HTTP timeouts

This documents HTTP timeouts involved in a web request from end-users to a service behind WMF traffic layers.

Frontend TLS

The entry point for external clients is HAProxy. Which of the "cp" hosts is routed through, depends on the service and end-user IP address:

TLS termination layer	TLS handshake timeout	connect timeout (origin server)	TTFB (origin server)	successive reads (origin server)	Keepalive timeout (client)
haproxy	60 seconds	3 seconds	180 seconds	180 seconds	120 seconds

Caching

Our caching system is split in two layers (frontend, and backend). There is one implementation of the frontend layer (Varnish) and one implementation of the backend layer (Apache Traffic Server).

caching layer	connect timeout	TTFB	successive reads
varnish-frontend	3 seconds ^(text) / 5 seconds ^(upload)	65 seconds ^(text) / 35 seconds ^(upload)	33 seconds ^(text) / 60 seconds ^(upload)
ats-backend	10 seconds	180 seconds	180 seconds

App server

See also: MediaWiki at WMF#Timeouts

After leaving the backend caching layer, the request reaches the appserver. Here are described the timeouts that apply to appservers and api:

As of March 2020
layer	request timeout
Envoy (TLS)	203 seconds (appserver) / 65 seconds (api) / 86402.5 seconds (jobrunner, videoscaler) Configured by envoy::upstream_response_timeout
Apache	202 seconds (appserver, api, parsoid) / 1202 seconds (jobrunner) / 86402 seconds (videoscaler). Configured by `Apache Timeout`. Entire request-response, including connection time. Wall clock time.
php-fpm	201 seconds (appservers) / 201 seconds (api) / 201 seconds (parsoid) / 86400 seconds (jobrunner, videoscaler). Configured by `profile::mediawiki::php::request_timeout`. Wall clock time.
PHP	210 seconds (appserver, api, parsoid) / 1200 seconds (jobrunner, videoscaler). Configured by `max_execution_time`. CPU time (not including syscalls and C functions from extensions).
MediaWiki	60 seconds (GET) / 200 seconds (POST) / 1200 seconds (jobrunner) / 86400 seconds (videoscaler). This is configured using php-excimer

Notes

The app server timeouts might be larger than the ones on the caching layer, this is mainly to properly service internal clients.
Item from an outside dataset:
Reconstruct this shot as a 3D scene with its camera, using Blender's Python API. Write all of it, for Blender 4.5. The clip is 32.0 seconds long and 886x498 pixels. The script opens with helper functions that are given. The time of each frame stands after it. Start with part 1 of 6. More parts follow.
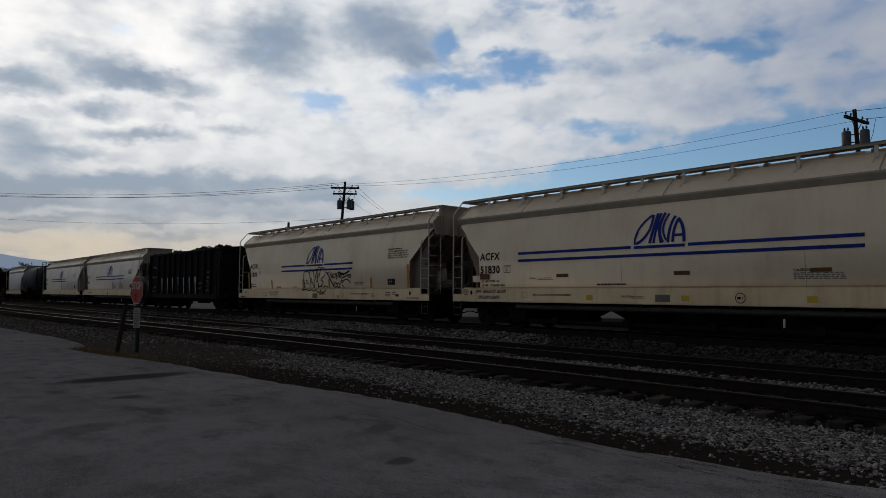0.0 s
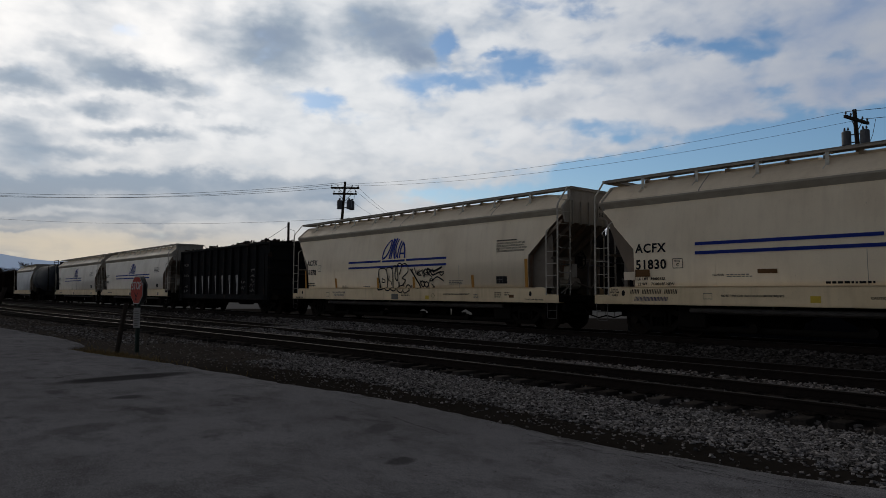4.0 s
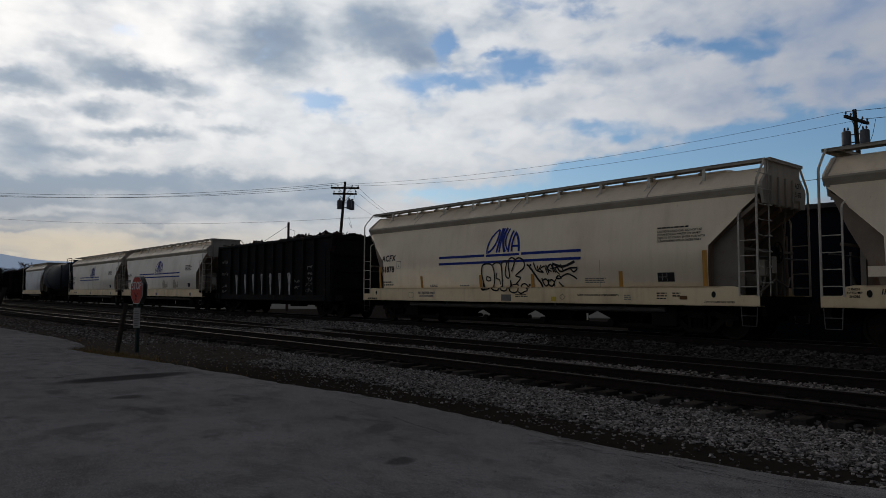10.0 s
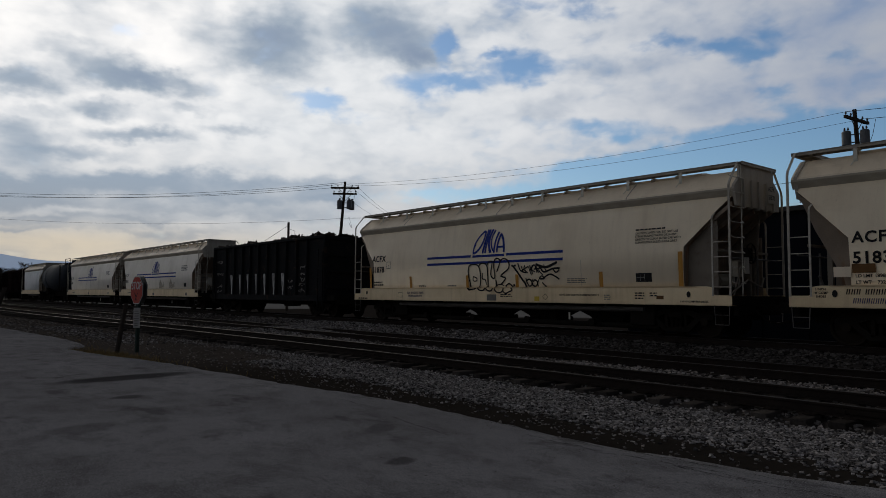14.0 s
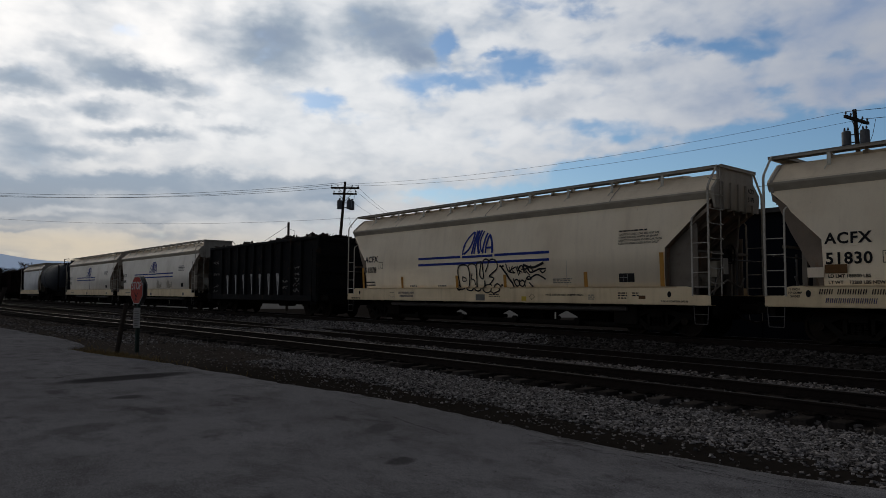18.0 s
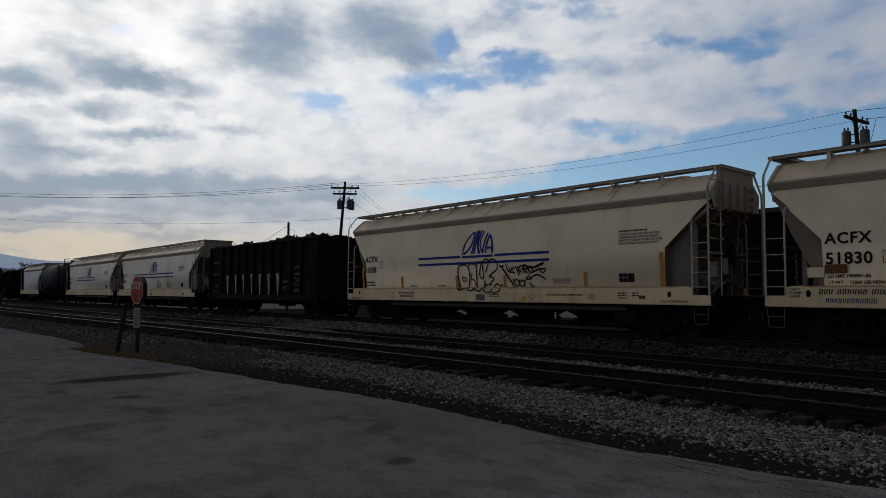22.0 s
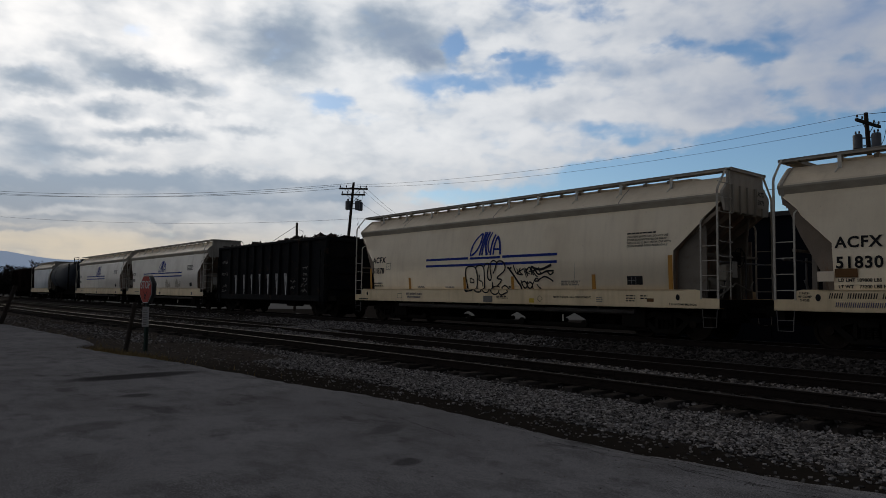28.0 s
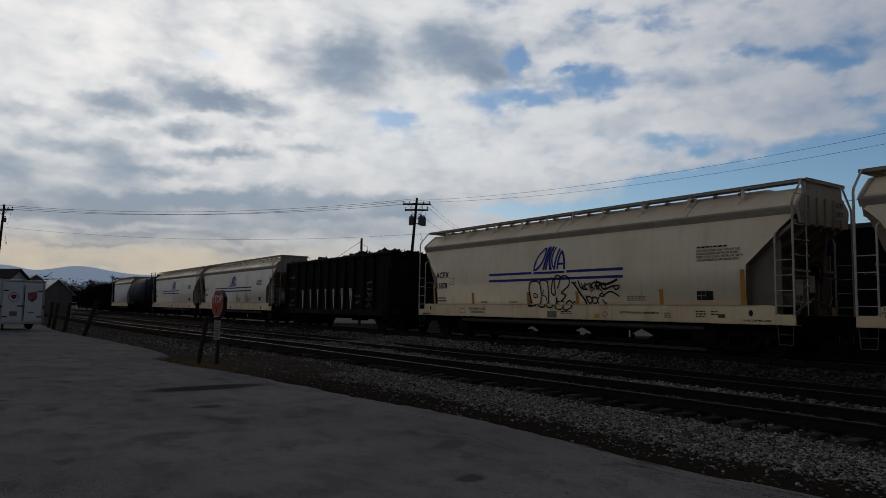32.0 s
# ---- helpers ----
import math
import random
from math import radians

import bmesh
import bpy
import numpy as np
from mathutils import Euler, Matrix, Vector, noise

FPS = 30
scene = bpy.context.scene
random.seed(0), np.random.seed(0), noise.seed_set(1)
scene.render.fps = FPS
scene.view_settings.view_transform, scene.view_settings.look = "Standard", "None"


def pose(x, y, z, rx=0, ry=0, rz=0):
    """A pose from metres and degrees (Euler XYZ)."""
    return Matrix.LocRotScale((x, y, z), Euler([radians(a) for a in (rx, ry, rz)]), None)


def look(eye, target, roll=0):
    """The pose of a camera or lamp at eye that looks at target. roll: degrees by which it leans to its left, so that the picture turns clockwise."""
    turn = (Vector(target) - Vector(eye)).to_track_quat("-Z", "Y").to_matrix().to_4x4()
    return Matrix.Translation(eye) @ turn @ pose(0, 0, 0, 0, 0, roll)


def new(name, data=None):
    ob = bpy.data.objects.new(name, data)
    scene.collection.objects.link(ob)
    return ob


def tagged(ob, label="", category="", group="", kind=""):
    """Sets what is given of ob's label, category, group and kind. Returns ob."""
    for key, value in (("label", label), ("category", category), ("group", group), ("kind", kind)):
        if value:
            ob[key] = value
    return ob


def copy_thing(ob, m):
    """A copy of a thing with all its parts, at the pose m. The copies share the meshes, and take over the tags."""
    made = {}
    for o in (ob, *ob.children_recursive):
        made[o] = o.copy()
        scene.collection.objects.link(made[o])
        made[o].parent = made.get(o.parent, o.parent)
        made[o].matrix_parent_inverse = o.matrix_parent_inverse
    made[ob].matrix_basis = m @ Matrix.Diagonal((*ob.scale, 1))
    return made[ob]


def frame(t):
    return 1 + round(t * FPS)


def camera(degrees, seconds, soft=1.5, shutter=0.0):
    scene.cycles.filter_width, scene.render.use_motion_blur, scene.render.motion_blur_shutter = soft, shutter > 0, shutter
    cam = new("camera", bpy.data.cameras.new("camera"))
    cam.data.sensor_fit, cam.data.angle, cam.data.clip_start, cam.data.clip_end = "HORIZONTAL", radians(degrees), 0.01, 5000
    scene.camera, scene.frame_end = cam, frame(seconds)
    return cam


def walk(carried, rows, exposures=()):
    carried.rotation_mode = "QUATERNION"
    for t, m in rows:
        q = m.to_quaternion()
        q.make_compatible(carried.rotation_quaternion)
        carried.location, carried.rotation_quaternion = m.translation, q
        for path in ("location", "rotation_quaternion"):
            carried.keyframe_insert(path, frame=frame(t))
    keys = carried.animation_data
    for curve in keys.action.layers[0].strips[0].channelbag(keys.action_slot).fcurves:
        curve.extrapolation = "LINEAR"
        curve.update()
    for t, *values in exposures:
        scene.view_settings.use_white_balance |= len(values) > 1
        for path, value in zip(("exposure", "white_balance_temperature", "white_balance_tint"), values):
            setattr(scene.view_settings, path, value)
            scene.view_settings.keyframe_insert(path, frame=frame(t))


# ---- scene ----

php-fpm: The request_timeout setting the maximum time php-fpm will spend processing a request before terminating the worker process. This exists as a last-resort to kill PHP processes even if a long-running C function is not yielding to Excimer and/or if PHP raised max_execution_time at run-time.
PHP: The max_execution_time setting in php.ini measures CPU time (not wall clock time), and does not include syscalls.; Note that this is intentionally several seconds higher than the layers above and below because we generally want to avoid requests being stopped by this layer and prefer it to happen either earlier in MW or higher up in php-fpm.; This layer is not able to differentiate between HTTP methods (GET/POST) or virtual hostnames (jobrunner vs videoscaler). As such, it has to accomodate both.; For videoscalers this setting is actually lower than the surrounding layers (1200s/20min vs 86400s/24h). This is a compromise to prevent non-videoscaler jobs from being able to spend 24h on the CPU, which would be very unexpected. Regular jobrunners and videoscalers are forced to share the same php-fpm configuration. This is fine because while videoscaling jobs may use 24h to complete, they are expected to spend most of their time transcoding videos, which happens through syscalls that are not captured by PHP's cpu time.
MediaWiki: This is controlled by $wgRequestTimeLimit in wmf-config/CommonSettings.php. Upon reaching the timeout, the Wikimedia/RequestTimeout library will use php-excimer to throw a Wikimedia\RequestTimeout\TimeoutException exception once the current syscall returns.